● **INFORMATION SHOWN**
-- begin --

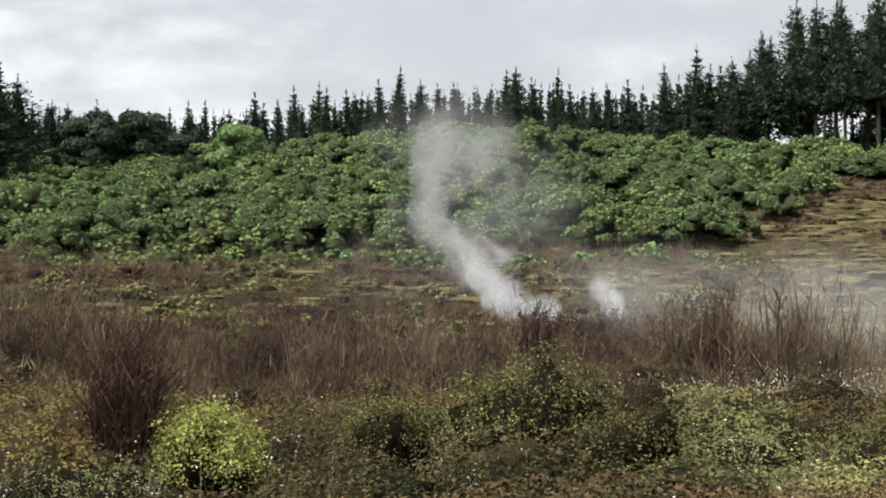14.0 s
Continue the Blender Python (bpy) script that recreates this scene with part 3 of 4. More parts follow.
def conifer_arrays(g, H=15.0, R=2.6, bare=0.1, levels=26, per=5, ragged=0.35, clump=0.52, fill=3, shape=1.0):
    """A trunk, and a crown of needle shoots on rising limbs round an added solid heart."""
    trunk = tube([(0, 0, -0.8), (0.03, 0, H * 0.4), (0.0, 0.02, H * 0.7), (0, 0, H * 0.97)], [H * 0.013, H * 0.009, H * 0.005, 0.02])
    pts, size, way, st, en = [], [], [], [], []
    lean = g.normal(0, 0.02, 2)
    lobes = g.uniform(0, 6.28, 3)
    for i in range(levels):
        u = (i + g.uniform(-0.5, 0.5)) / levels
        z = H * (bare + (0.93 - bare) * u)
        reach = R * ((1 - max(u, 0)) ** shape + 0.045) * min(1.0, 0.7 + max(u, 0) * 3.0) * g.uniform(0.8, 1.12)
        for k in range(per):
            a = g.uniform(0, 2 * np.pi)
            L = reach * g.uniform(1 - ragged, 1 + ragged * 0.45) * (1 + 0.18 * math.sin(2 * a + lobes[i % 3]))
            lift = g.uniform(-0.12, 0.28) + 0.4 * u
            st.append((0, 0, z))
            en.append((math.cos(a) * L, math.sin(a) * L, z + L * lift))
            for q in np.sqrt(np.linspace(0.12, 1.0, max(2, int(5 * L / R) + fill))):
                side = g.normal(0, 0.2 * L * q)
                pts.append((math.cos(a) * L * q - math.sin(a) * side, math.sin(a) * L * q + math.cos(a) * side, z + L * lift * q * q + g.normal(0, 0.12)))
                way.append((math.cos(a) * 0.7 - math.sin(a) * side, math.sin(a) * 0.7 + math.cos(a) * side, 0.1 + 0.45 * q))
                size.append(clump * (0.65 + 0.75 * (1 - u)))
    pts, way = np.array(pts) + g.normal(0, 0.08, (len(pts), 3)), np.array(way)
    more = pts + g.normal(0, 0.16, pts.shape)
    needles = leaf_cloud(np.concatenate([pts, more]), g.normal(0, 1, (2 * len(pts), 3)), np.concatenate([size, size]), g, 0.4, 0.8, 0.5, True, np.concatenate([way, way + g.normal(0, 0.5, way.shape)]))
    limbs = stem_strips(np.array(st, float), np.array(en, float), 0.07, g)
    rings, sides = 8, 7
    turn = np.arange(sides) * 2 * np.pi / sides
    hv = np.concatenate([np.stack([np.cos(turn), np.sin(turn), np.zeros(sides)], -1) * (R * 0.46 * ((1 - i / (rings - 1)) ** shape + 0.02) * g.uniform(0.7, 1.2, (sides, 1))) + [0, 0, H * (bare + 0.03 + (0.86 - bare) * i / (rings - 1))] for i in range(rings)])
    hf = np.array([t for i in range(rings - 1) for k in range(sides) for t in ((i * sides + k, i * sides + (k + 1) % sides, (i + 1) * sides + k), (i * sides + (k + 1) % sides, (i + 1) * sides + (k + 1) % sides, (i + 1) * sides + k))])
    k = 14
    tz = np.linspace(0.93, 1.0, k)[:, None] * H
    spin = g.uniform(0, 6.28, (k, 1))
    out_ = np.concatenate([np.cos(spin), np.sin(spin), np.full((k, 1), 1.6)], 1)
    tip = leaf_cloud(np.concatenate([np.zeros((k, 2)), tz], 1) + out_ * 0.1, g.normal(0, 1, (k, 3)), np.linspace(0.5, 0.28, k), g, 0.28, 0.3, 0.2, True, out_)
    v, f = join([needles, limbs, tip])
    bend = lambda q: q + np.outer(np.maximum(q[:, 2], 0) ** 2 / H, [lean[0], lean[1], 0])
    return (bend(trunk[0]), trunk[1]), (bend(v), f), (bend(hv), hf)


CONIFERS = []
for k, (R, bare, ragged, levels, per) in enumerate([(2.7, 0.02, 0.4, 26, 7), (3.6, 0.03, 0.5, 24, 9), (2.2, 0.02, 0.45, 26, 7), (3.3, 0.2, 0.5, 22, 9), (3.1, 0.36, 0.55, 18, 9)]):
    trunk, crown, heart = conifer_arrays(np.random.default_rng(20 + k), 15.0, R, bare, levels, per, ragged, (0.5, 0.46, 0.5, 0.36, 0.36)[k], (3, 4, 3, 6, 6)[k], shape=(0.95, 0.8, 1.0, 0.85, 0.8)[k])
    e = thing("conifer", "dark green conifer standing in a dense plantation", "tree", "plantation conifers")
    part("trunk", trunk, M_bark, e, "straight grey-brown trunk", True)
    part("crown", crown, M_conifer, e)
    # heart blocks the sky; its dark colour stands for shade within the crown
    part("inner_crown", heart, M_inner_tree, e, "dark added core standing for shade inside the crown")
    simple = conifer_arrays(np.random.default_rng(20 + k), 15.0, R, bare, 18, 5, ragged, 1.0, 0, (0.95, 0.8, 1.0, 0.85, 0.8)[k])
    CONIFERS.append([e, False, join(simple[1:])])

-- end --

Would you set down the listing exactly, omitting pictures?

14.0 s
Continue the Blender Python (bpy) script that recreates this scene with part 3 of 4. More parts follow.
def conifer_arrays(g, H=15.0, R=2.6, bare=0.1, levels=26, per=5, ragged=0.35, clump=0.52, fill=3, shape=1.0):
    """A trunk, and a crown of needle shoots on rising limbs round an added solid heart."""
    trunk = tube([(0, 0, -0.8), (0.03, 0, H * 0.4), (0.0, 0.02, H * 0.7), (0, 0, H * 0.97)], [H * 0.013, H * 0.009, H * 0.005, 0.02])
    pts, size, way, st, en = [], [], [], [], []
    lean = g.normal(0, 0.02, 2)
    lobes = g.uniform(0, 6.28, 3)
    for i in range(levels):
        u = (i + g.uniform(-0.5, 0.5)) / levels
        z = H * (bare + (0.93 - bare) * u)
        reach = R * ((1 - max(u, 0)) ** shape + 0.045) * min(1.0, 0.7 + max(u, 0) * 3.0) * g.uniform(0.8, 1.12)
        for k in range(per):
            a = g.uniform(0, 2 * np.pi)
            L = reach * g.uniform(1 - ragged, 1 + ragged * 0.45) * (1 + 0.18 * math.sin(2 * a + lobes[i % 3]))
            lift = g.uniform(-0.12, 0.28) + 0.4 * u
            st.append((0, 0, z))
            en.append((math.cos(a) * L, math.sin(a) * L, z + L * lift))
            for q in np.sqrt(np.linspace(0.12, 1.0, max(2, int(5 * L / R) + fill))):
                side = g.normal(0, 0.2 * L * q)
                pts.append((math.cos(a) * L * q - math.sin(a) * side, math.sin(a) * L * q + math.cos(a) * side, z + L * lift * q * q + g.normal(0, 0.12)))
                way.append((math.cos(a) * 0.7 - math.sin(a) * side, math.sin(a) * 0.7 + math.cos(a) * side, 0.1 + 0.45 * q))
                size.append(clump * (0.65 + 0.75 * (1 - u)))
    pts, way = np.array(pts) + g.normal(0, 0.08, (len(pts), 3)), np.array(way)
    more = pts + g.normal(0, 0.16, pts.shape)
    needles = leaf_cloud(np.concatenate([pts, more]), g.normal(0, 1, (2 * len(pts), 3)), np.concatenate([size, size]), g, 0.4, 0.8, 0.5, True, np.concatenate([way, way + g.normal(0, 0.5, way.shape)]))
    limbs = stem_strips(np.array(st, float), np.array(en, float), 0.07, g)
    rings, sides = 8, 7
    turn = np.arange(sides) * 2 * np.pi / sides
    hv = np.concatenate([np.stack([np.cos(turn), np.sin(turn), np.zeros(sides)], -1) * (R * 0.46 * ((1 - i / (rings - 1)) ** shape + 0.02) * g.uniform(0.7, 1.2, (sides, 1))) + [0, 0, H * (bare + 0.03 + (0.86 - bare) * i / (rings - 1))] for i in range(rings)])
    hf = np.array([t for i in range(rings - 1) for k in range(sides) for t in ((i * sides + k, i * sides + (k + 1) % sides, (i + 1) * sides + k), (i * sides + (k + 1) % sides, (i + 1) * sides + (k + 1) % sides, (i + 1) * sides + k))])
    k = 14
    tz = np.linspace(0.93, 1.0, k)[:, None] * H
    spin = g.uniform(0, 6.28, (k, 1))
    out_ = np.concatenate([np.cos(spin), np.sin(spin), np.full((k, 1), 1.6)], 1)
    tip = leaf_cloud(np.concatenate([np.zeros((k, 2)), tz], 1) + out_ * 0.1, g.normal(0, 1, (k, 3)), np.linspace(0.5, 0.28, k), g, 0.28, 0.3, 0.2, True, out_)
    v, f = join([needles, limbs, tip])
    bend = lambda q: q + np.outer(np.maximum(q[:, 2], 0) ** 2 / H, [lean[0], lean[1], 0])
    return (bend(trunk[0]), trunk[1]), (bend(v), f), (bend(hv), hf)


CONIFERS = []
for k, (R, bare, ragged, levels, per) in enumerate([(2.7, 0.02, 0.4, 26, 7), (3.6, 0.03, 0.5, 24, 9), (2.2, 0.02, 0.45, 26, 7), (3.3, 0.2, 0.5, 22, 9), (3.1, 0.36, 0.55, 18, 9)]):
    trunk, crown, heart = conifer_arrays(np.random.default_rng(20 + k), 15.0, R, bare, levels, per, ragged, (0.5, 0.46, 0.5, 0.36, 0.36)[k], (3, 4, 3, 6, 6)[k], shape=(0.95, 0.8, 1.0, 0.85, 0.8)[k])
    e = thing("conifer", "dark green conifer standing in a dense plantation", "tree", "plantation conifers")
    part("trunk", trunk, M_bark, e, "straight grey-brown trunk", True)
    part("crown", crown, M_conifer, e)
    # heart blocks the sky; its dark colour stands for shade within the crown
    part("inner_crown", heart, M_inner_tree, e, "dark added core standing for shade inside the crown")
    simple = conifer_arrays(np.random.default_rng(20 + k), 15.0, R, bare, 18, 5, ragged, 1.0, 0, (0.95, 0.8, 1.0, 0.85, 0.8)[k])
    CONIFERS.append([e, False, join(simple[1:])])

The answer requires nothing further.